Mariette Van Heerden

Personal information
- Nationality: Zimbabwean
- Born: 22 November 1952 (age 73) Southern Rhodesia
- Height: 187 cm (6 ft 2 in)
- Weight: 86 kg (190 lb)

Sport
- Sport: Athletics
- Event: shot put / discus

Medal record
Women's athletics
Representing Zimbabwe
African Championships
| Silver medal – second place | 1985 Cairo | Discus throw |

= Mariette Van Heerden =

Zimbabwean athlete

Margaritha Constantia "Mariette" Van Heerden (born 22 November 1952) is a Zimbabwean former discus thrower and shot puter.

== Biography ==
Van Heerden was born in Southern Rhodesia but grew up in South Africa and was the holder of South African records in shot put and discus throw as well as a multiple South African champion in both these events (1980 and 1981). She was awarded Springbok colours during the years of the international sports boycott of South Africa.
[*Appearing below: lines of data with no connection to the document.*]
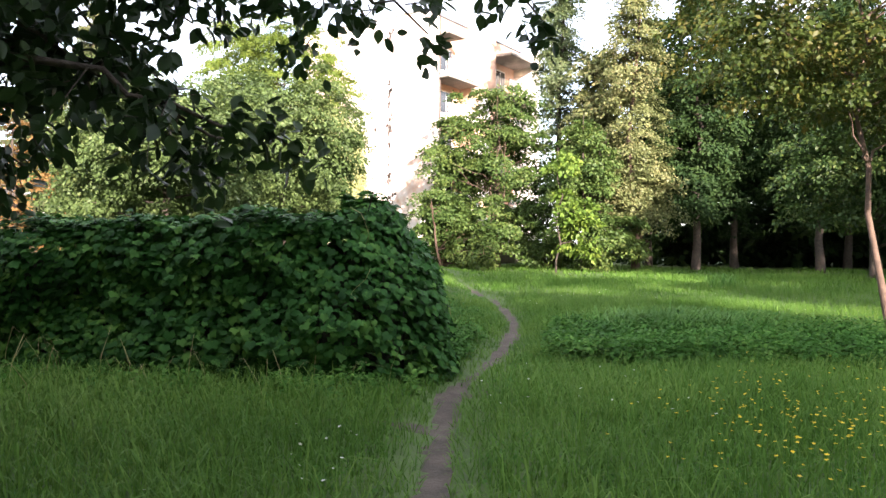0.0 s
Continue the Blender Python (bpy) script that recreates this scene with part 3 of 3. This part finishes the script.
def leaf_wall(name, line, top, half, n, size, seed, label, mat=M_VINE, part_from=None, core_in=0.2, rough=0.16):
    rng = np.random.default_rng(seed)
    h = thing(name, pose(*line[len(line) // 2], float(height(line[len(line) // 2])[0])), label, "hedge")
    inv = np.array([*line[len(line) // 2], 0])
    # solid core inside, coloured near-black for the shade between the leaves
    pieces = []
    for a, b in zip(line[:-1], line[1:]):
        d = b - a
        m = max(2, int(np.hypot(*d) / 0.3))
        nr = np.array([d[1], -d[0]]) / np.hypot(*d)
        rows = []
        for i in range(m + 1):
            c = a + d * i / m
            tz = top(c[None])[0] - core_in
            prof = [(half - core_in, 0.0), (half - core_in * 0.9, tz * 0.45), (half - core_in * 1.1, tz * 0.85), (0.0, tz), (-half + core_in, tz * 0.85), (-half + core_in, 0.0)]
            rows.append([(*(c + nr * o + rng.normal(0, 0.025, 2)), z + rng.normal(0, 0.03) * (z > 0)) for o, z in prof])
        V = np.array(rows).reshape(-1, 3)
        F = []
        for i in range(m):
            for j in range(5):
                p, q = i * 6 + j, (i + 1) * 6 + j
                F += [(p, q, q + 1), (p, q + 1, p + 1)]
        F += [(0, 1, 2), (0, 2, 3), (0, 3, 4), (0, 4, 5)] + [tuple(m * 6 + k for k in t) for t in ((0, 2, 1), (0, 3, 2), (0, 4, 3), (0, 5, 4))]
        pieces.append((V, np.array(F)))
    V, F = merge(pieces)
    put_np("shade_core", V - inv, F, M_CORE, h, "solid core coloured dark for the shade between leaves")
    P, N = hedge_skin(rng, line, n, 0.03, top, half)
    ends = []
    for e, o in ((line[0], line[1]), (line[-1], line[-2])):
        k = n // 22
        d = unit((e - o)[None])[0]
        nr = np.array([d[1], -d[0]])
        u, z = rng.uniform(-1, 1, k), rng.random(k) * top(e[None])[0]
        bow = np.sqrt(1 - 0.8 * u**2)
        ends.append((np.column_stack([e + nr * (u * half)[:, None] + d * (bow * 0.28 + rng.normal(0, 0.06, k))[:, None], z]), np.column_stack([np.repeat(d[None], k, 0) + nr * (u * 0.6)[:, None], np.full(k, 0.3)])))
    P, N = np.vstack([P, *[e[0] for e in ends]]), np.vstack([N, *[unit(e[1]) for e in ends]])
    depth = rng.random(len(P)) ** 1.6 * rough
    P = P - N * depth[:, None] + rng.normal(0, 0.02, P.shape)
    P[:, 2] = np.maximum(P[:, 2], 0.04)
    if part_from:
        hid = (P[:, 1] > 9.55) & (P[:, 0] < -2.3) & (P[:, 0] < -1.8 - 0.22 * (P[:, 1] - 10.05)) & (P[:, 2] < 1.45)
        ok = ~hid | (rng.random(len(P)) < 0.04)
        P, N = P[ok], N[ok]
    R = frames(N + np.array([0, 0, 0.85]) + rng.normal(0, 0.40, P.shape), N * 0.6 - np.array([0, 0, 0.9]) + rng.normal(0, 0.5, P.shape))
    S = size * rng.uniform(0.5, 1.35, len(P))
    single = np.zeros(len(P), bool)
    if part_from:
        near = np.flatnonzero((P[:, 0] > -2.15) & (P[:, 1] < 10.75) & (P[:, 1] < 9.35 + 3 * (P[:, 0] + 1.45)) & (depth[ok] < 0.06))
        single[near[:part_from]] = True
        leaf = mesh_np("leaf", *LOBED)
        leaf.materials.append(mat)
        for k in np.flatnonzero(single):
            ob = new("leaf", leaf)
            ob.parent = h
            m = Matrix(R[k].tolist()).to_4x4()
            ob.matrix_local = Matrix.Translation((P[k] - inv).tolist()) @ m @ Matrix.Scale(float(S[k]), 4)
    put_np("foliage", *strew(LOBED, (P - inv)[~single], R[~single], S[~single]), mat, h)
    return h, rng


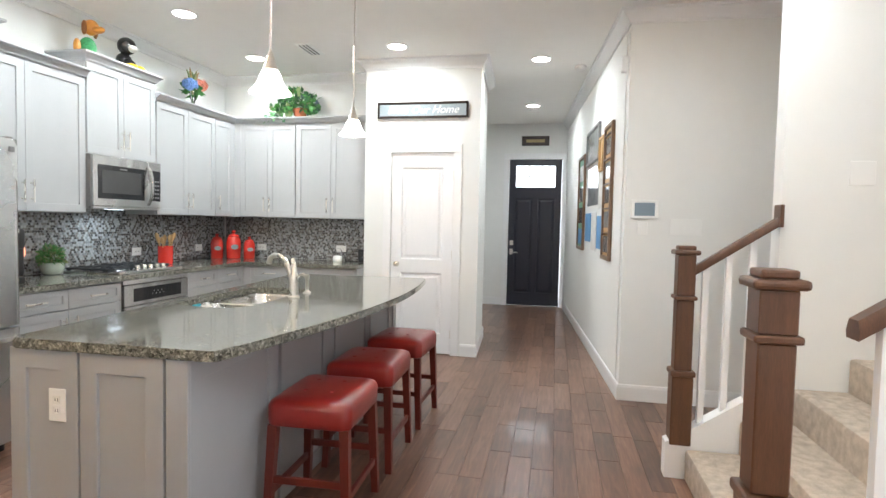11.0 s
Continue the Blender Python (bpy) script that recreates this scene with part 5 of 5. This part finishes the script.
ZTOP = U1 + 0.063
part("top_board", B(-1.01, -0.01, 4.96, NORTH - 0.005, U1 + 0.001, ZTOP - 0.002), CABINET, cabs[0])
part("top_board", B(0.77, EAST - 0.003, 4.96, NORTH - 0.005, U1 + 0.001, ZTOP - 0.002), CABINET, cabs[2])
part("top_board", B(2.06, EAST - 0.003, 3.33, 4.955, U1 + 0.001, ZTOP - 0.002), CABINET, cabs[-1])
part("top_board", B(0.004, 0.758, 4.96, NORTH - 0.005, 2.586, 2.645), CABINET, cabs[1])
part("top_board", B(-2.09, -1.03, 4.62, NORTH - 0.005, 2.461, 2.515), CABINET, fc)
vase_of(-0.81, 5.08, ZTOP, ((YELLOW_PETAL, -0.085, 0.02), (GREEN_PETAL, 0.075, 0.015)), "yellow and lime hydrangeas in a glass vase", 21)
vase_of(1.50, 5.08, ZTOP, ((BLUE_PETAL, -0.085, -0.01), (CORAL_PETAL, 0.075, 0.015)), "blue and coral flowers in a glass vase", 31)
mt_ = thing("letter_planter", "grey letter block in a rustic tray with greenery", "decoration", (-1.55, 4.67, 2.518))
MW_, MZ = 0.085, 2.555
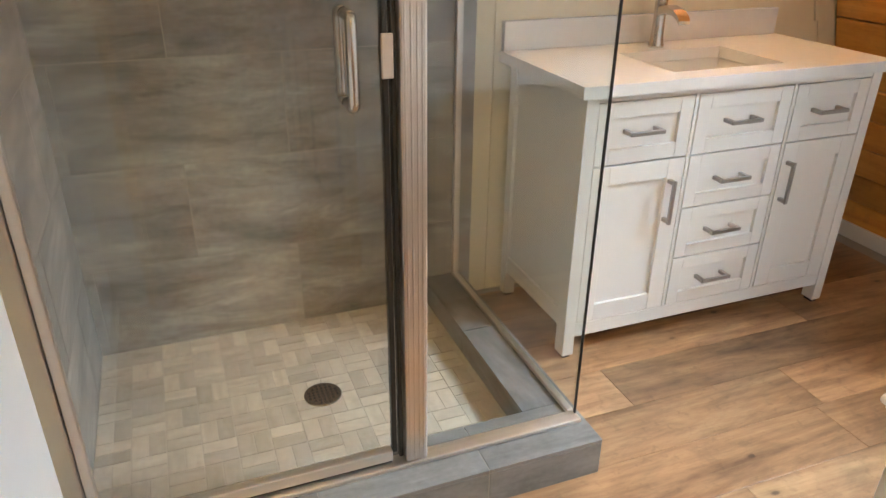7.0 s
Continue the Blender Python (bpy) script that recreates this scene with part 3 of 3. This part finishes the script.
# pan, drain, mosaic bed
pan = solid("shower_pan", boxes(((0.05, 3.323, 0.0), (1.132, 4.13, 0.0262))), M_GROUT, "pale stone basketweave mosaic shower floor", "shower floor")
drain = thing("shower_drain", (0.657, 3.692, 0.03), "dark round perforated shower drain", "drain")
part("ring", lathe(bmesh.new(), pose(0.657, 3.692, 0.0285), [(0.054, 0), (0.054, 0.003), (0.050, 0.0045), (0.047, 0.0035)], 32), M_BRONZE, drain)
for i in range(-3, 4):
    for j in range(-3, 4):
        if i * i + j * j <= 10:
            part("hole", lathe(bmesh.new(), pose(0.657 + i * 0.013, 3.692 + j * 0.013, 0.0322), [(0.0045, 0), (0.0045, 0.0006)], 8), M_SLOT, drain)

# corner shelves
for z in (1.245, 1.56):
    sh = solid("corner_shelf", boxes(((0.045, 3.93, z), (0.272 if z < 1.4 else 0.195, 4.125, z + 0.035)), bev=0.004), M_MARBLE, "pale stone corner shelf in the shower", "shelf", kind="")

head = thing("wall_shower_spray", (0.05, 3.72, 2.0), "brushed nickel shower head on an arm", "shower head")
part("flange", lathe(bmesh.new(), pose(0.05, 3.72, 2.02, 0, 90, 0), [(0.03, 0), (0.028, 0.006), (0.012, 0.012)]), M_NICKEL, head)
part("arm", tube(bmesh.new(), [(0.055, 3.72, 2.02), (0.10, 3.72, 2.03), (0.14, 3.72, 2.02), (0.165, 3.72, 1.995)], 0.010), M_NICKEL, head)
part("rose", lathe(bmesh.new(), look((0.165, 3.72, 1.995), (0.20, 3.71, 1.93)) @ pose(0, 0, 0, 180), [(0.014, 0.0), (0.018, 0.015), (0.045, 0.045), (0.05, 0.055), (0.05, 0.066), (0.044, 0.07)], 28), M_NICKEL, head)

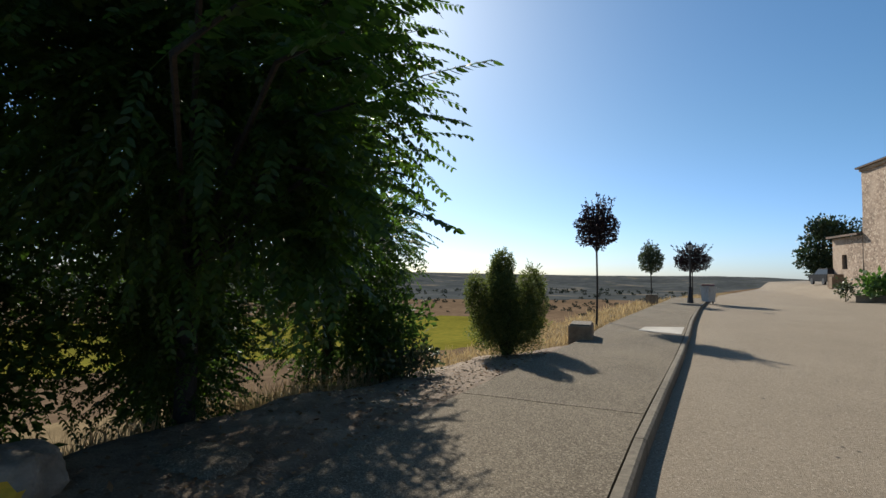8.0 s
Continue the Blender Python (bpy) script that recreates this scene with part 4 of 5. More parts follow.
crown_tree((-5.0, -0.9, -0.25), "tree of heaven with a broad dark crown over the pavement", 2.0,
           [((0.9, 0.5, 3.6), (1.8, 1.8, 2.3), 0.65), ((0.4, -1.6, 3.6), (1.8, 1.8, 2.4), 0.35)], [([(0, 0, 2.2), (1.3, 0.4, 2.7), (2.4, 0.8, 2.4)], 18)], 2800)
crown_tree((-4.95, 7.0, -0.35), "many-stemmed tree of heaven with leaves down to the grass", 1.4,
           [((0.1, -0.1, 1.25), (0.85, 0.85, 1.15), 0.32), ((0.55, -0.25, 2.3), (0.75, 0.8, 0.85), 0.2), ((-0.75, 0.2, 3.7), (1.05, 1.2, 1.4), 0.34), ((0.0, 0.9, 2.4), (0.8, 0.9, 0.9), 0.12), ((1.75, -1.3, 2.15), (0.38, 0.38, 0.42), 0.04)],
           [([(0, 0, 1.4), (0.7, -0.2, 1.9), (1.25, -0.3, 1.85)], 14), ([(0, 0, 1.6), (0.9, -0.4, 2.4), (1.3, -0.5, 2.2)], 12)], 2500)
crown_tree((-6.6, 5.4, -0.8), "slender tree of heaven on the bank behind", 1.8,
           [((0.0, -0.4, 3.3), (1.4, 1.5, 1.9), 0.65), ((0.0, -0.2, 5.2), (1.3, 1.3, 1.3), 0.2)], [], 2400)


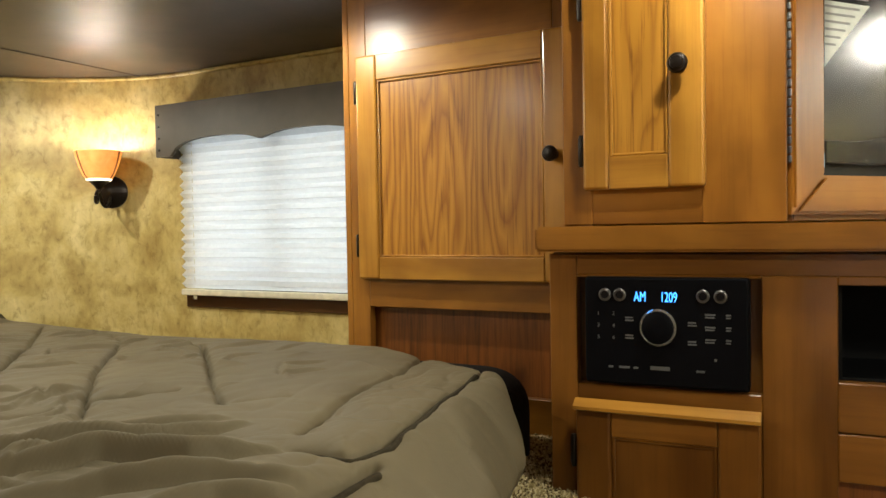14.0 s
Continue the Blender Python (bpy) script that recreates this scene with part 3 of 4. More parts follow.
# ---- windows, blinds and valances ----
def window(name, x, side, hole, m_blind, blind, label_blind, pitch=0.030):
    """side: +1 when the room lies towards +x of the wall."""
    ya, yb, za, zb = hole
    w = thing(name, pose(x, (ya + yb) / 2, za), "sliding trailer window with dark frame behind a blind", "window", kind="structure")
    xo = x - side * 0.025
    bm = bmesh.new()
    f = 0.022
    lo, hi = min(xo - 0.012, xo + 0.012), max(xo - 0.012, xo + 0.012)
    for a in ((ya, ya + f, za, zb), (yb - f, yb, za, zb), (ya + f, yb - f, za, za + f), (ya + f, yb - f, zb - f, zb), ((ya + yb) / 2 - 0.012, (ya + yb) / 2 + 0.012, za + f, zb - f)):
        add_box(bm, lo, hi, *a, 0.002)
    part("window_frame", bm, M_BLACK, w, "dark aluminium frame", ID)
    for a, b in ((ya + f, (ya + yb) / 2 - 0.012), ((ya + yb) / 2 + 0.012, yb - f)):
        p = part("pane", box(xo - 0.002, xo + 0.002, a, b, za + f, zb - f), M_GLASS, w, "", ID)
        p.visible_shadow = False
    s0, s1 = sorted((x, x + side * 0.014))
    part("window_sill", box(s0, s1, ya - 0.03, yb + 0.03, za - 0.05, za, 0.003), M_SILL, w, "wooden sill strip, darkened for the shadow below the blind", ID)
    y0, y1, z0, z1, inset = blind
    bl = thing("pleated_blind", pose(x + side * inset, (y0 + y1) / 2, z0), label_blind, "blind", "window blinds")
    bm = bmesh.new()
    n = int((z1 - z0) / pitch * 2)
    rows = []
    for k in range(n + 1):
        z = z0 + 0.012 + (z1 - z0 - 0.012) * k / n
        xx = x + side * (inset + (0.009 if k % 2 else -0.009))
        rows.append([bm.verts.new((xx, y0 + (y1 - y0) * j / 6, z + 0.0012 * math.sin(3.1 * j + k))) for j in range(7)])
    for a, b in zip(rows, rows[1:]):
        for j in range(6):
            bm.faces.new((a[j], a[j + 1], b[j + 1], b[j]))
    part("pleats", bm, m_blind, bl, "", ID)
    lo, hi = sorted((x + side * (inset - 0.011), x + side * (inset + 0.011)))
    part("bottom_rail", box(lo, hi, y0 - 0.004, y1 + 0.004, z0 - 0.010, z0 + 0.010, 0.004, 2), M_RAIL, bl, "cream bottom rail", ID)
    for yy in (y0 + 0.05, y1 - 0.05):
        part("cord", tube(bmesh.new(), [(x + side * inset, yy, z0 - 0.02), (x + side * inset, yy, z1)], 0.0012, 6), M_RAIL, bl, "", ID)
        part("cord_end", lathe(bmesh.new(), [(0.002, 0.010), (0.006, 0.006), (0.006, -0.004), (0.003, -0.008)], 10, Matrix.Translation((x + side * inset, yy, z0 - 0.016))), M_RAIL, bl, "", ID)
    return w


window("window_1", 1.18, -1, WIN_R, M_BLIND_R, (3.06, 3.895, 1.278, 1.86, 0.035), "white pleated blind, lowered and bright with daylight")
window("window_2", -1.16, 1, WIN_L, M_BLIND_L, (3.08, 3.92, 1.290, 1.88, 0.045), "white pleated blind, lowered, beside the bed")
window("window_3", SLIDE_X, 1, WIN_D, M_BLIND_R, (0.75, 1.835, 0.828, 1.40, 0.030), "white pleated blind, lowered over the dinette window", 0.034)


def valance(x, side, depth, y0, y1, z0, z1, humps, ends, dip, label, studs):
    """A padded board with scalloped lower edge and two returns. humps: centres, half-widths and heights of the arches."""
    v = thing("valance", pose(x, (y0 + y1) / 2, z0), label, "valance", "window valances")
    low = []
    n = 90
    for k in range(n + 1):
        y = y0 + (y1 - y0) * k / n
        z = z0
        for c, hw, h in humps:
            t = abs(y - c) / hw
            if t < 1:
                z = max(z, z0 + h * math.sqrt(1 - t ** 2.4))
        if humps[0][0] - 0.02 < y < humps[-1][0] + 0.02:
            z = max(z, z0 + dip)
        low.append((y, z))
    outline = low + [(y1, z1), (y0, z1)]
    a, b = sorted((x + side * depth, x + side * (depth - 0.016)))
    bm = prism(bmesh.new(), outline, a, b, "x")
    bmesh.ops.bevel(bm, geom=[e for e in bm.edges if abs(e.verts[0].co.x - e.verts[1].co.x) < 1e-6], offset=0.004, segments=2, affect="EDGES", clamp_overlap=True)
    part("board", bm, M_VALANCE, v, "", ID, 40)
    c, d = sorted((x, x + side * (depth - 0.016)))
    for ya, yb in ((y0, y0 + 0.014), (y1 - 0.014, y1)):
        part("return", box(c, d, ya, yb, z0, z1, 0.003), M_VALANCE, v, "", ID)
    part("top_board", box(c, d, y0 + 0.014, y1 - 0.014, z1 - 0.012, z1), M_VALANCE, v, "", ID)
    for yy in studs:
        for k in range(4):
            zz = z0 + 0.022 + (z1 - z0 - 0.055) * k / 3
            part("nailhead", lathe(bmesh.new(), [(0.0048, 0), (0.004, 0.002), (0.0015, 0.003)], 10, Matrix.Translation((x + side * depth, yy, zz)) @ Matrix.Rotation(radians(90 * side), 4, "Y")), M_BRONZE, v, "", ID)
    return v


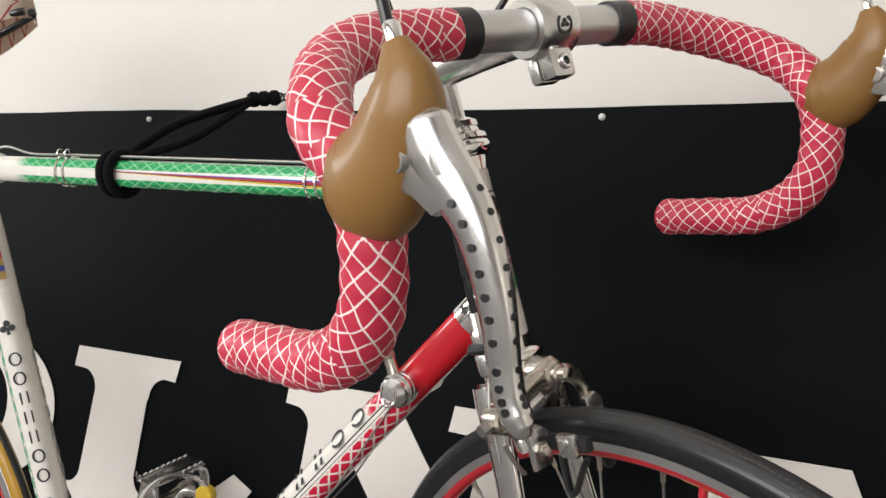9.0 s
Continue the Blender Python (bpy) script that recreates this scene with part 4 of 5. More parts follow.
def front_derailleur():
    y = -0.0525
    bm = bmesh.new()
    mid = spline([(-0.0985, 0, 0.3315), (-0.083, 0, 0.3535), (-0.066, 0, 0.3690), (-0.047, 0, 0.3790), (-0.028, 0, 0.3835), (-0.0165, 0, 0.3840)], 6)
    up, dn = [], []
    for i, p in enumerate(mid):
        t = (mid[min(i + 1, len(mid) - 1)] - mid[max(i - 1, 0)]).normalized()
        nrm = Vector((-t.z, 0, t.x))
        f = i / (len(mid) - 1)
        w = 0.0042 + 0.0046 * min(1, f * 1.6)
        up.append(((p + nrm * w).x, (p + nrm * w).z))
        dn.append(((p - nrm * w).x, (p - nrm * w).z))
    tip = arc(-0.0165, 0.3840, 0.0088, 88, -85, 8)
    plate(bm, up + tip + dn[::-1], 0.0024, Matrix.Translation((0, y, 0)) @ XZ, 0.0006, holes=((-0.0265, 0.3836, -0.0195, 0.3842, 0.0042), (-0.0565, 0.3722, -0.0475, 0.3772, 0.0032), (-0.0715, 0.3622, -0.0645, 0.3675, 0.0026)))
    # turned-out upper lip
    sweep(bm, [(x, y + 0.002, z) for x, z in up[4:]], 0.0014, 8)
    cage = part("front_derailleur", bm, DIMCHROME, bicycle, "polished front derailleur with a slotted cage")
    bm = plate(bmesh.new(), up + tip + dn[::-1], 0.0016, Matrix.Translation((0, y + 0.015, 0)) @ XZ)
    block(bm, (0.006, 0.015, 0.006), Matrix.Translation((-0.0935, y + 0.0075, 0.336)), 0.001)
    part("inner_plate", bm, CHROME, cage)
    bm = lathe(bmesh.new(), [(0, 0.0035), (0.003, 0.0035), (0.0042, 0.002), (0.0042, -0.010)], axes_matrix((-0.0985, y, 0.3312), (0, -1, 0)), 16)
    block(bm, (0.006, 0.001, 0.0009), Matrix.Translation((-0.0985, y - 0.0034, 0.3312)) @ Matrix.Rotation(1.3, 4, "Y"), 0)
    part("cage_bolt", bm, CHROME, cage)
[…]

Van Heerden finished second behind Angela Littlewood in the shot put and second behind Meg Ritchie in the discus throw event at the British 1981 WAAA Championships.

Van Heerden competed in the discus at the 1984 Summer Olympics, representing Zimbabwe. She also represented Zimbabwe in the discus at the 1982 Commonwealth Games, 1983 World Championships and 1985 African Championships in Athletics. Van Heerden also competed in the shot put at the 1982 Commonwealth Games.

Van Heerden is still the Zimbabwean record holder in women's shot put (15.58 metres, set on 20 January 1974) and women's discus (55.70 metres, set on 25 March 1984).

Van Heerden moved back to South Africa after 1987 and is the mother of South African swimmer Katheryn Meaklim.